There are critics of the list on both sides of campus anti-rape politics. Andrea Pino, a complainant against UNC-Chapel Hill and co-founder of End Rape on Campus, told the Huffington Post that "announcing an investigation can open survivors to retaliation, and it's important that the OCR also take emphasis on providing survivors an option to opt out of having their investigation announced if it could endanger them, especially in small institutions where anonymity is less of an option." Organizations like FIRE have argued that the OCR list—along with its precursor the Dear colleague letter—violates the rights to due process for both institutions and individuals.

On July 2, 2014, the Office for Civil Rights added 12 colleges and universities to its list, on July 10, 2014 one more was added, and four more were named on July 30, 2014.

=== Concluded investigations ===
In November 2014, the Office for Civil Rights announced that it had found Princeton University in violation of Title IX. The Office and Princeton reached an agreement on a package of procedural reforms to bring it into compliance including mandatory training, a public awareness and bystander intervention campaign, reexamination of three years of past sexual violence complaints, improved coordination with law enforcement, and expanded documentation of sexual violence on campus.

== Shared Ancestry investigations ==
Title VI of the Civil Rights Act of 1964 protects against discrimination based on shared ancestry. This includes both antisemitism and Islamophobia. College students and K-12 parents have filed complaints against their schools for being discriminated against based on shared ancestry.

Since October 2023, the Education Department has launched 31 new investigations into these complaints . In November 2023, it released a new list of K-12 schools and colleges under investigation for incidents of antisemitism and Islamophobia, including Lafayette College, Cornell University, Columbia University, Wellesley College, University of Pennsylvania, and The Cooper Union for the Advancement of Science and Art and Kansas’ Maize Unified School District. Five of the complaints reported instances of antisemitism harassment and two report anti-Muslim harassment. “When students are targeted because they are — or are perceived to be — Jewish, Muslim, Arab, Sikh or any other ethnicity or shared ancestry, schools must act to ensure safe and inclusive educational environments where everyone is free to learn,” Education Secretary Miguel Cardona said in a statement.

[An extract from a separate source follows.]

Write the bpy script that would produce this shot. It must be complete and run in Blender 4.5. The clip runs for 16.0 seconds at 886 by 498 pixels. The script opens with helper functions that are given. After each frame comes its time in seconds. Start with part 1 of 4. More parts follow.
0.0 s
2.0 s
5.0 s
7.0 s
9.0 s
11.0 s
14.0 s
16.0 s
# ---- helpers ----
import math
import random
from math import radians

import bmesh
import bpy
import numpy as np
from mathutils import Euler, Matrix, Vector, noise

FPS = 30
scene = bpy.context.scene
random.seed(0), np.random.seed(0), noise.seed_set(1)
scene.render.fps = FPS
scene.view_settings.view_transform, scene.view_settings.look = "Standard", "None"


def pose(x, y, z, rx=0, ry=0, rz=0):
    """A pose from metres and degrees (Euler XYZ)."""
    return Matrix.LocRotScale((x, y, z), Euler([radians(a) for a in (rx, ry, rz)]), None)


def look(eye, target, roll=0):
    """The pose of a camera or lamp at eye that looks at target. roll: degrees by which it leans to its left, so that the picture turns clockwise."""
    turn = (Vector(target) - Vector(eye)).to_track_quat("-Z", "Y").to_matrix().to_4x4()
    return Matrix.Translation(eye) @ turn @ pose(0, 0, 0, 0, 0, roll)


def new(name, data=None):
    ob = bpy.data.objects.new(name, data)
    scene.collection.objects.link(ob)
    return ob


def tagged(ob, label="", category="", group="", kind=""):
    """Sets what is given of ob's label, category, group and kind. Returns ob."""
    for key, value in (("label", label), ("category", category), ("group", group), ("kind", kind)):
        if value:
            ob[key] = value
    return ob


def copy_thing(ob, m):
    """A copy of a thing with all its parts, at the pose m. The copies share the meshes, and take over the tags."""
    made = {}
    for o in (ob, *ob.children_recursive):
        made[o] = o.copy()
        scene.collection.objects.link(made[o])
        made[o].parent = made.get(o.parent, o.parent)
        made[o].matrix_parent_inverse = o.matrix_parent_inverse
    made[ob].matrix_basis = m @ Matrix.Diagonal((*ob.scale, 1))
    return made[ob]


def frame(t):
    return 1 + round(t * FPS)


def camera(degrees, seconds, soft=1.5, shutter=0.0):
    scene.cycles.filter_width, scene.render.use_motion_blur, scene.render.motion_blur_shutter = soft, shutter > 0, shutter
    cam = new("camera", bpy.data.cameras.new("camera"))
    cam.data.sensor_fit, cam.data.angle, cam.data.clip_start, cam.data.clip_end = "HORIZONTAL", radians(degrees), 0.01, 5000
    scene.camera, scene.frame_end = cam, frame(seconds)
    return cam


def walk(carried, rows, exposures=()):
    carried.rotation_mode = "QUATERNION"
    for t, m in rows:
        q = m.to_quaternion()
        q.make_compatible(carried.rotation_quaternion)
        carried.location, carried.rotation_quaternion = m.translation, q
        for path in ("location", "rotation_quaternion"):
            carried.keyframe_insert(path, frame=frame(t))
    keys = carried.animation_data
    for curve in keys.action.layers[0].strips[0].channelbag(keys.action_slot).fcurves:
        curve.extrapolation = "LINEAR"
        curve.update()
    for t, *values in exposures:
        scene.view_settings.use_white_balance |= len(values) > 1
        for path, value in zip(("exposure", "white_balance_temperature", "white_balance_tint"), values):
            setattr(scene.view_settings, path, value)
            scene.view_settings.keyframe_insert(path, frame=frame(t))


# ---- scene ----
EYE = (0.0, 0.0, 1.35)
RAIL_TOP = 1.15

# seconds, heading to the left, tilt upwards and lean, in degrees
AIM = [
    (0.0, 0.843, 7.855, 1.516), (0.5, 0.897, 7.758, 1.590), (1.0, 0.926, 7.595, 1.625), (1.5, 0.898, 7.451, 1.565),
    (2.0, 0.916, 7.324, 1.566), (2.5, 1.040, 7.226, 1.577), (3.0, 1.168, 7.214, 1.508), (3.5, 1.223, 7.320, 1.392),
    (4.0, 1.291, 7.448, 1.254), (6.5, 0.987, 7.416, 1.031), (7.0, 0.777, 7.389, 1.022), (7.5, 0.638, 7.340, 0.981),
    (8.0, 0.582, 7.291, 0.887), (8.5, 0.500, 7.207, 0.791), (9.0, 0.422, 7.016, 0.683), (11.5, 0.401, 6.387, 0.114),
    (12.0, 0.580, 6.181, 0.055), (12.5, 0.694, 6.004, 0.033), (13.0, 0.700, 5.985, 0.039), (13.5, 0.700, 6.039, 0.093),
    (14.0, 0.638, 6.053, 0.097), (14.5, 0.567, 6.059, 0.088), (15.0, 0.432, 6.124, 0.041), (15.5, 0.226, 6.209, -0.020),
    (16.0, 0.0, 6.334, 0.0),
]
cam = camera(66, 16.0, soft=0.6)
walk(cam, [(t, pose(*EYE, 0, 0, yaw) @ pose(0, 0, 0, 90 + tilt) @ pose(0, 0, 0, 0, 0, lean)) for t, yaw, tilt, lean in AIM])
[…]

In May 2024, OCR opened an investigation into Emory University’s alleged discrimination against students with Palestinian, Muslim, or Arab ancestry. An 18-page complaint was filed on April 5 by students from the university in Atlanta and Georgia under title VI of the Civil Rights Act and is one of at least six Title VI claims made regarding prejudicial treatment of Palestinian, Muslim, and Arab students on campuses. Other schools with complaints include Columbia, Rutgers, University of Massachusetts-Amherst, and the University of North Carolina-Chapel Hill.

In response to increases in discrimination complaints, on May 7, 2024, the Office of Civil Rights issued a Dear Colleague Letter: Protecting Students from Discrimination, such as Harassment, Based on Race, Color, or National Origin, Including Shared Ancestry or Ethnic Characteristics. The Dear College Letter (DCL) doesn't hold the weight of law but offers valuable direction. The DCL highlights protections under Title VI extend to characteristics of shared ancestry, ethnicity, and nationality, such as Islam, Judaism, Hinduism, Sikhism, Arab, Israeli, Palestinian, or South Asian. Thus, educational facilities receiving federal financial assistance must comply with Title VI.

=== Concluded investigations ===
On November 16, 2020, The University of Illinois, Jewish United Fund Chicago, Illini Hillel, Hillel International, Illini Chabad, Arnold & Porter, and the Louis D. Brandeis Center for Human Rights Under Law announced a resolution agreement in response to a Title VI civil rights complaint filed against the university. On April 4, 2023, OCR announced a Resolution Letter and Agreement mandating that the University of Vermont (UVM) implement changes due to its inadequate response to numerous complaints regarding harassment and discrimination on campus. UVM agreed to enhance its policies and procedures to reaffirm its dedication to combating prejudice and will be subject to increased federal supervision. No resolution agreements have been announced from the surge of new investigations launched after October 2023.